> Work to do:
Skip all pictures, then copy the lines from the start of the data through the line with "return inside(ROAD, x, y)", keeping both ends.

===== Dataset excerpt

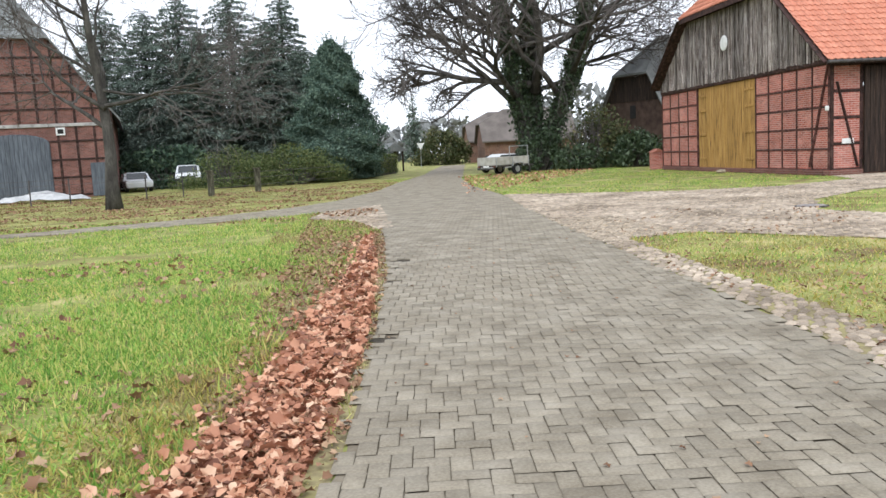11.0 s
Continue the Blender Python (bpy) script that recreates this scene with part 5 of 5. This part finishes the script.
def leaves(name, keep, box, count, size, seed, label, z=0.02, tilt=0.35, pile=0.0, mat=M_LEAF, shape=None):
    g = np.random.default_rng(seed)
    x, y = g.uniform(box[0], box[2], count), g.uniform(box[1], box[3], count)
    ok = keep(x, y)
    x, y = x[ok], y[ok]
    n = len(x)
    zz = z + g.random(n) * pile
    v, f = scatter(*(shape or (LV, LF)), np.stack([x, y, zz], 1), turn_frames(g, n, tilt), size * g.uniform(0.55, 1.35, n))
    return tagged(new(name, array_data(name, v, f, mat)), label, "leaves", "", "stuff")


def in_litter(x, y):
    return inside(LITTER, x, y)


def patchy(fac, s):
    def keep(x, y):
        d = np.array([noise.noise(Vector((a * 0.5, b * 0.5, s))) for a, b in zip(x, y)])
        return free_ground(x, y, (BARN_FLOOR,)) & (d > fac)
    return keep


def on_road(x, y):
    return inside(ROAD, x, y)


leaves("fallen_leaves", in_litter, (-1, 2.8, 7.4, 20), 40000, 0.07, 91, "thick strip of curled brown fallen leaves", 0.012, 0.5, 0.05)
leaves("fallen_leaves", in_litter, (-1, 2.8, 7.4, 20), 110000, 0.055, 102, "small broken brown leaves in the strip", 0.012, 0.5, 0.055, M_LEAF, (BV, BF))
leaves("fallen_leaves", in_litter, (3.5, 7.5, 7.4, 28), 4200, 0.092, 101, "large lobed maple leaves on top of the strip", 0.055, 0.45, 0.03)
leaves("fallen_leaves", in_litter, (4, 20, 7.4, 35.5), 9000, 0.095, 92, "strip of brown fallen leaves", 0.02, 0.4, 0.03)
leaves("fallen_leaves", lambda x, y: beside_litter(x, y) & patchy(-0.1, 2.0)(x, y), (-2, 6, 7, 26), 2400, 0.085, 93, "scattered brown leaves on the lawn", 0.035, 0.4, 0.02, M_LEAF2)
leaves("fallen_leaves", lambda x, y: free_ground(x, y, (ROAD, BEHIND_FENCE)) & patchy(-0.12, 15.0)(x * 2.2, y * 2.2) & ((np.abs(x - 12.6 + 0.36 * (y - 5.6)) < 0.75) | ((x - 14 - (y - 6) > -0.9) & (y < 11.0))), (9.6, 5.2, 22, 13), 19000, 0.05, 94, "drift of brown leaves along the cobbles and fence", 0.035, 0.4, 0.02, M_LITTERLEAF, (BV, BF))
leaves("fallen_leaves", lambda x, y: patchy(-0.05, 7.0)(x, y) & free_ground(x, y, (ROAD,)), (6, 0, 14, 24), 4600, 0.05, 95, "scattered leaves on grass and cobbles", 0.035, 0.3, 0.01, M_LEAF2)
leaves("fallen_leaves", lambda x, y: free_ground(x, y, (ROAD, APEX)) & (x > 5.6), (5.6, 12, 7.5, 35), 9000, 0.05, 90, "small broken leaves on the mossy road edge", 0.025, 0.3, 0.01, M_LEAF2)
SHIFTED = [(x - (0.45 if y < 17 else 0.25), y) for x, y in LITTER]
leaves("fallen_leaves", lambda x, y: inside(SHIFTED, x, y), (-1, 6, 7.4, 34), 13000, 0.07, 100, "thin fringe of leaves spread into the grass", 0.03, 0.5, 0.03)
leaves("fallen_leaves", on_road, (2, 1, 11, 26), 420, 0.034, 96, "single small leaves lying on the paving", 0.03, 0.12, 0.004, M_LEAF2)
leaves("fallen_leaves", lambda x, y: patchy(0.0, 4.0)(x, y) & free_ground(x, y, (ROAD,)), (-14, 33, 10, 58), 20000, 0.08, 97, "brown leaves over the verge beyond the side lane", 0.03, 0.4, 0.03, M_LEAF2)
leaves("fallen_leaves", lambda x, y: inside([(10.9, 41), (15, 47), (22, 60), (22, 64), (13.5, 62)], x, y), (10, 40, 24, 64), 1800, 0.13, 98, "brown leaves on the grass under the oak", 0.03, 0.4, 0.03)
leaves("fallen_leaves", patchy(0.1, 9.0), (11, 6, 30, 30), 5200, 0.065, 99, "scattered leaves over the lawn", 0.03, 0.3, 0.01, M_LEAF2)

# ---------- roof tiles that can be told apart ----------
one = Mesh().add([tuple(p) for p in TV], [tuple(q) for q in TF]).data("roof_tile", M_TILE_NEW1)
rot = Matrix(((fr[0][0], fr[0][1], fr[0][2]), (fr[1][0], fr[1][1], fr[1][2]), (fr[2][0], fr[2][1], fr[2][2]))).to_4x4()
for p in places[single]:
    share("roof_tile", one, barn, Matrix.Translation(tuple(p)) @ rot)

# ---------- cobbles ----------
STONES = []
for k in range(6):
    rr = random.Random(200 + k)
    n = 7
    ring = [(math.cos(i * math.tau / n) * rr.uniform(0.8, 1.1), math.sin(i * math.tau / n) * rr.uniform(0.75, 1.1)) for i in range(n)]
    vs = [(a * 0.5, b * 0.5, -0.15) for a, b in ring] + [(a * 0.47, b * 0.47, 0.12) for a, b in ring] + [(a * 0.3, b * 0.3, 0.22 + rr.uniform(-0.03, 0.03)) for a, b in ring]
    fs = [(i, (i + 1) % n, n + (i + 1) % n, n + i) for i in range(n)] + [(n + i, n + (i + 1) % n, 2 * n + (i + 1) % n, 2 * n + i) for i in range(n)] + [tuple(range(2 * n, 3 * n))]
    STONES.append((vs, fs))


def cobbles(poly, step, seed, size):
    """Places, turns and sizes of stones laid in uneven rows over a polygon."""
    g = np.random.default_rng(seed)
    xs = [p[0] for p in poly]
    ys = [p[1] for p in poly]
    gx, gy = np.meshgrid(np.arange(min(xs), max(xs), step), np.arange(min(ys), max(ys), step * 0.86))
    gx = gx + (np.arange(gx.shape[0]) % 2 * step / 2)[:, None]
    x, y = gx.ravel() + g.normal(0, step * 0.13, gx.size), gy.ravel() + g.normal(0, step * 0.13, gx.size)
    ok = inside(poly, x, y)
    x, y = x[ok], y[ok]
    return x, y, g.uniform(0, math.tau, len(x)), size * g.uniform(0.72, 1.25, len(x)), g


def lay_cobbles(parent, x, y, a, s, g, z, mat_piece, mat_field, near, label):
    data = [Mesh().add(v, f).data("cobble", mat_piece) for v, f in STONES]
    done = 0
    rest = []
    for i in range(len(x)):
        if near(x[i], y[i]) and done < 300:
            share("cobble", data[i % 6], parent, Matrix.Translation((x[i], y[i], z + g.normal(0, 0.006))) @ Matrix.Rotation(a[i], 4, "Z") @ Matrix.Diagonal((s[i] * 1.2, s[i] * 0.86, 0.16, 1)))
            done += 1
        else:
            rest.append(i)
    rest = np.array(rest)
    allv, allf, k = [], [], 0
    tv = [np.array(v) for v, _ in STONES]
    for i in rest:
        c, sn = math.cos(a[i]), math.sin(a[i])
        t = tv[i % 6] * (s[i] * 1.2, s[i] * 0.86, 0.16)
        allv.append(np.stack([x[i] + t[:, 0] * c - t[:, 1] * sn, y[i] + t[:, 0] * sn + t[:, 1] * c, z + t[:, 2]], 1))
        allf.extend([tuple(j + k for j in f) for f in STONES[i % 6][1][7:]])
        k += len(t)
    me = bpy.data.meshes.new("cobbles")
    me.from_pydata(np.concatenate(allv).tolist(), [], allf)
    me.materials.append(mat_field)
    ob = new("cobbles", me)
    ob.parent = parent
    tagged(ob, label, "", "", "stuff")


MOSS = [(6.4, 2.2), (7.3, 2.6), (8.5, 3.0), (10.0, 3.6), (9.4, 4.4), (8.86, 5.2), (8.2, 6.2), (7.2, 4.3), (6.7, 3.1)]
sx, sy, sa, ss, sg = cobbles(MOSS, 0.21, 303, 0.13)
few = sg.random(len(sx)) < 0.15
lay_cobbles(drive, sx[few], sy[few], sa[few], ss[few], sg, -0.012, M_COBBLE, M_COBBLES, lambda x, y: False, "single cobbles sunk in the mossy grass")
lay_cobbles(drive, *cobbles(APEX, 0.16, 304, 0.155), -0.006, M_COBBLE, M_COBBLES, lambda x, y: False, "pale cobbles at the fork of the lanes")
sx, sy, sa, ss, sg = cobbles(DRIVE, 0.122, 301, 0.126)
few = mossy(sx, sy) + sg.normal(0, 0.06, len(sx)) < 0.36
lay_cobbles(drive, sx[few], sy[few], sa[few], ss[few], sg, -0.006, M_COBBLE, M_COBBLES, lambda x, y: x < 10.3 and 5.0 < y < 11.5, "rounded beige fieldstone cobbles")
lay_cobbles(yard, *cobbles(YARD, 0.155, 302, 0.16), -0.002, M_COBBLE, M_COBBLES, lambda x, y: x < 12.2 and 24 < y < 31, "worn beige fieldstone cobbles")

# ---------- concrete paving blocks in herringbone ----------
PW, PL = 0.11, 0.188


def block(l, w, mat):
    b, t = 0.006, 0.0
    vs = []
    for z, i in ((-0.05, 0.003), (-0.006, 0.003), (t, 0.011)):
        vs += [(i, i, z), (l - i, i, z), (l - i, w - i, z), (i, w - i, z)]
    fs = [(0, 1, 5, 4), (1, 2, 6, 5), (2, 3, 7, 6), (3, 0, 4, 7), (4, 5, 9, 8), (5, 6, 10, 9), (6, 7, 11, 10), (7, 4, 8, 11), (8, 9, 10, 11)]
    return vs, fs


lay = []
turn_cos, turn_sin = math.cos(radians(-6)), math.sin(radians(-6))
for i in range(-200, 520):
    for j in range(-260, 110):
        bx, by = i * PW + j * PL, i * PW - j * PL
        if not (-14 < bx - 4 < 14 and -6 < by < 84):
            continue
        lay.append((bx, by, 0))
        lay.append((bx + PL, by + PW - PL, 1))
lay = np.array(lay)
cxs, cys = lay[:, 0] + np.where(lay[:, 2] == 0, PL / 2, PW / 2), lay[:, 1] + np.where(lay[:, 2] == 0, PW / 2, PL / 2)
wx, wy = 5.0 + cxs * turn_cos - cys * turn_sin, cxs * turn_sin + cys * turn_cos
ok = inside(ROAD, wx, wy) & (np.hypot(wx - 4.18, wy - 3.83) > 0.37)
for nx, ny, nr in ((7.30, 23.68, 0.11), (7.2, 22.96, 0.09), (7.1, 21.85, 0.1), (6.79, 18.72, 0.1)):
    ok &= np.hypot((wx - nx) * 0.8, wy - ny) > nr
    sheet("ground", ragged([(nx + 1.3 * nr * math.cos(k * 0.9), ny + 1.15 * nr * math.sin(k * 0.9)) for k in range(7)], 0.1, 0.02, int(ny)), 0.0095, M_DARKSOIL, "dark damp hollow where edge blocks are missing", "hollow")
lay, wx, wy = lay[ok], wx[ok], wy[ok]
g = np.random.default_rng(401)
near = np.flatnonzero((wy > 20.2) & (wy < 22.2) & (wx > 6.5) & (wx < 10.4))[:300]
isnear = np.zeros(len(lay), bool)
isnear[near] = True
bv, bf = block(PL, PW, M_PAVER)
bv = np.array(bv) - (PL / 2, PW / 2, 0)
piece = Mesh().add([tuple(p) for p in bv], bf).data("paving_block", M_PAVER)
ang = np.where(lay[:, 2] == 0, 0.0, math.pi / 2) + radians(-6) + g.normal(0, 0.018, len(lay))
zz = 0.022 + g.normal(0, 0.0022, len(lay))
for i in near:
    share("paving_block", piece, road, Matrix.Translation((wx[i], wy[i], zz[i])) @ Matrix.Rotation(ang[i], 4, "Z"))
rest = np.flatnonzero(~isnear)
n = len(rest)
a, b, c = ang[rest], g.normal(0, 0.008, n), g.normal(0, 0.008, n)
fr3 = np.zeros((n, 3, 3))
fr3[:, 0, 0], fr3[:, 0, 1], fr3[:, 1, 0], fr3[:, 1, 1], fr3[:, 2, 2] = np.cos(a), -np.sin(a), np.sin(a), np.cos(a), 1
fr3[:, 2, 0], fr3[:, 2, 1] = b, c
v, f = scatter(bv[4:], np.array(bf[4:]) - 4, np.stack([wx[rest], wy[rest], zz[rest]], 1), fr3, np.ones(n))
ob = new("paving_blocks", array_data("paving_blocks", v, f, M_PAVERS))
ob.parent = road
tagged(ob, "grey concrete blocks laid in herringbone", "", "", "stuff")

==========

> Written answer:
11.0 s
Continue the Blender Python (bpy) script that recreates this scene with part 5 of 5. This part finishes the script.
def leaves(name, keep, box, count, size, seed, label, z=0.02, tilt=0.35, pile=0.0, mat=M_LEAF, shape=None):
    g = np.random.default_rng(seed)
    x, y = g.uniform(box[0], box[2], count), g.uniform(box[1], box[3], count)
    ok = keep(x, y)
    x, y = x[ok], y[ok]
    n = len(x)
    zz = z + g.random(n) * pile
    v, f = scatter(*(shape or (LV, LF)), np.stack([x, y, zz], 1), turn_frames(g, n, tilt), size * g.uniform(0.55, 1.35, n))
    return tagged(new(name, array_data(name, v, f, mat)), label, "leaves", "", "stuff")


def in_litter(x, y):
    return inside(LITTER, x, y)


def patchy(fac, s):
    def keep(x, y):
        d = np.array([noise.noise(Vector((a * 0.5, b * 0.5, s))) for a, b in zip(x, y)])
        return free_ground(x, y, (BARN_FLOOR,)) & (d > fac)
    return keep


def on_road(x, y):
    return inside(ROAD, x, y)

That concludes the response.